> REQUIREMENTS
Restate each line word for word. Leave out every picture.
--- BEGIN ---
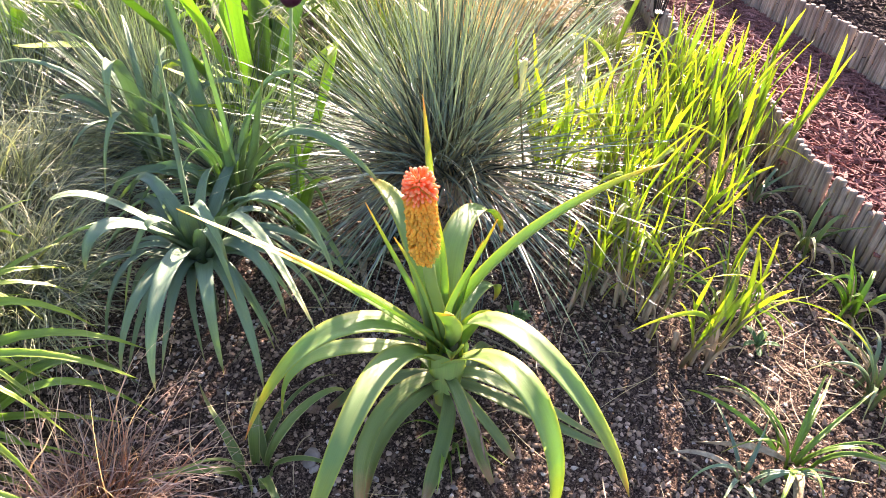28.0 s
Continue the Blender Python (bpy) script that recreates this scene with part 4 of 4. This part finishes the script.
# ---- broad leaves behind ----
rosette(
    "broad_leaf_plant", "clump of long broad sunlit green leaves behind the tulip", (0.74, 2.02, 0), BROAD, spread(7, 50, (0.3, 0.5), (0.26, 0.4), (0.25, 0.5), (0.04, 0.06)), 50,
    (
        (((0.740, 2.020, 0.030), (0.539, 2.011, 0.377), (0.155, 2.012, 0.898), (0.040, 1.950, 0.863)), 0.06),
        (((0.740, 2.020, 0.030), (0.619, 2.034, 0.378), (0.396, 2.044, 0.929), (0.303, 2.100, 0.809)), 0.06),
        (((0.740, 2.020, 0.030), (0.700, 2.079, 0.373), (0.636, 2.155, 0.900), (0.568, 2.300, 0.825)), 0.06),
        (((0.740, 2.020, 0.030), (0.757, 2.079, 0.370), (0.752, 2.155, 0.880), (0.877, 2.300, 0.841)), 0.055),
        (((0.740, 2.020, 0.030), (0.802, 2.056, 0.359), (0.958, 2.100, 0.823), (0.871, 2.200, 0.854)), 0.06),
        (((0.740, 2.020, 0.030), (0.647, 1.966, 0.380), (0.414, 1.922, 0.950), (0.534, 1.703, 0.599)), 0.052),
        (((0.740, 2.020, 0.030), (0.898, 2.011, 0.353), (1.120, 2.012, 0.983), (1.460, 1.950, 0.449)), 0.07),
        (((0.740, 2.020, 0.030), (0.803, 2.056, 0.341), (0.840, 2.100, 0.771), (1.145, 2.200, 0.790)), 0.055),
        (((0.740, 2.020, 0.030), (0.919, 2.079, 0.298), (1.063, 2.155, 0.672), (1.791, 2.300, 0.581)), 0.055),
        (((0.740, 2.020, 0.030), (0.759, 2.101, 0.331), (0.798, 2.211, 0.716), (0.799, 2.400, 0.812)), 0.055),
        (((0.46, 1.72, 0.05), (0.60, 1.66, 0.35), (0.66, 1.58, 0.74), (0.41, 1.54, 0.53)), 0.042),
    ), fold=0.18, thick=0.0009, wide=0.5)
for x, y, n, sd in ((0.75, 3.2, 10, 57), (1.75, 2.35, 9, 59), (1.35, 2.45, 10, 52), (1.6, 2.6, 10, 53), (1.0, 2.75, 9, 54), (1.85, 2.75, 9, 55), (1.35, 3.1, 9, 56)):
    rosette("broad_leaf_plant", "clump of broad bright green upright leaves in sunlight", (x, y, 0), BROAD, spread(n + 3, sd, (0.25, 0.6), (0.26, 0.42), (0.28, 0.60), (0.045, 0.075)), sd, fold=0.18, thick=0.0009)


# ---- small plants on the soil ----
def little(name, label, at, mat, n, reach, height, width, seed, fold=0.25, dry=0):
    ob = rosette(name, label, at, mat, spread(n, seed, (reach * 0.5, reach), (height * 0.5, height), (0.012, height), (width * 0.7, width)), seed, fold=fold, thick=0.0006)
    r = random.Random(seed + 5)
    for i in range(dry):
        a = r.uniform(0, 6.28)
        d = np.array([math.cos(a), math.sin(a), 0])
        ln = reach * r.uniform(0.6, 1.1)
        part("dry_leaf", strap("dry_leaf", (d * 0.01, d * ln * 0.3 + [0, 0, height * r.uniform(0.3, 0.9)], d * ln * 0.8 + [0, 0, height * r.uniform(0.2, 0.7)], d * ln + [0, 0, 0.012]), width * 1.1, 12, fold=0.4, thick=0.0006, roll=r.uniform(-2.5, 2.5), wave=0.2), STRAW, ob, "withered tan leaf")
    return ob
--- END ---
> EXERCISE OUTPUT
28.0 s
Continue the Blender Python (bpy) script that recreates this scene with part 4 of 4. This part finishes the script.
# ---- broad leaves behind ----
rosette(
    "broad_leaf_plant", "clump of long broad sunlit green leaves behind the tulip", (0.74, 2.02, 0), BROAD, spread(7, 50, (0.3, 0.5), (0.26, 0.4), (0.25, 0.5), (0.04, 0.06)), 50,
    (
        (((0.740, 2.020, 0.030), (0.539, 2.011, 0.377), (0.155, 2.012, 0.898), (0.040, 1.950, 0.863)), 0.06),
        (((0.740, 2.020, 0.030), (0.619, 2.034, 0.378), (0.396, 2.044, 0.929), (0.303, 2.100, 0.809)), 0.06),
        (((0.740, 2.020, 0.030), (0.700, 2.079, 0.373), (0.636, 2.155, 0.900), (0.568, 2.300, 0.825)), 0.06),
        (((0.740, 2.020, 0.030), (0.757, 2.079, 0.370), (0.752, 2.155, 0.880), (0.877, 2.300, 0.841)), 0.055),
        (((0.740, 2.020, 0.030), (0.802, 2.056, 0.359), (0.958, 2.100, 0.823), (0.871, 2.200, 0.854)), 0.06),
        (((0.740, 2.020, 0.030), (0.647, 1.966, 0.380), (0.414, 1.922, 0.950), (0.534, 1.703, 0.599)), 0.052),
        (((0.740, 2.020, 0.030), (0.898, 2.011, 0.353), (1.120, 2.012, 0.983), (1.460, 1.950, 0.449)), 0.07),
        (((0.740, 2.020, 0.030), (0.803, 2.056, 0.341), (0.840, 2.100, 0.771), (1.145, 2.200, 0.790)), 0.055),
        (((0.740, 2.020, 0.030), (0.919, 2.079, 0.298), (1.063, 2.155, 0.672), (1.791, 2.300, 0.581)), 0.055),
        (((0.740, 2.020, 0.030), (0.759, 2.101, 0.331), (0.798, 2.211, 0.716), (0.799, 2.400, 0.812)), 0.055),
        (((0.46, 1.72, 0.05), (0.60, 1.66, 0.35), (0.66, 1.58, 0.74), (0.41, 1.54, 0.53)), 0.042),
    ), fold=0.18, thick=0.0009, wide=0.5)
for x, y, n, sd in ((0.75, 3.2, 10, 57), (1.75, 2.35, 9, 59), (1.35, 2.45, 10, 52), (1.6, 2.6, 10, 53), (1.0, 2.75, 9, 54), (1.85, 2.75, 9, 55), (1.35, 3.1, 9, 56)):
    rosette("broad_leaf_plant", "clump of broad bright green upright leaves in sunlight", (x, y, 0), BROAD, spread(n + 3, sd, (0.25, 0.6), (0.26, 0.42), (0.28, 0.60), (0.045, 0.075)), sd, fold=0.18, thick=0.0009)


# ---- small plants on the soil ----
def little(name, label, at, mat, n, reach, height, width, seed, fold=0.25, dry=0):
    ob = rosette(name, label, at, mat, spread(n, seed, (reach * 0.5, reach), (height * 0.5, height), (0.012, height), (width * 0.7, width)), seed, fold=fold, thick=0.0006)
    r = random.Random(seed + 5)
    for i in range(dry):
        a = r.uniform(0, 6.28)
        d = np.array([math.cos(a), math.sin(a), 0])
        ln = reach * r.uniform(0.6, 1.1)
        part("dry_leaf", strap("dry_leaf", (d * 0.01, d * ln * 0.3 + [0, 0, height * r.uniform(0.3, 0.9)], d * ln * 0.8 + [0, 0, height * r.uniform(0.2, 0.7)], d * ln + [0, 0, 0.012]), width * 1.1, 12, fold=0.4, thick=0.0006, roll=r.uniform(-2.5, 2.5), wave=0.2), STRAW, ob, "withered tan leaf")
    return ob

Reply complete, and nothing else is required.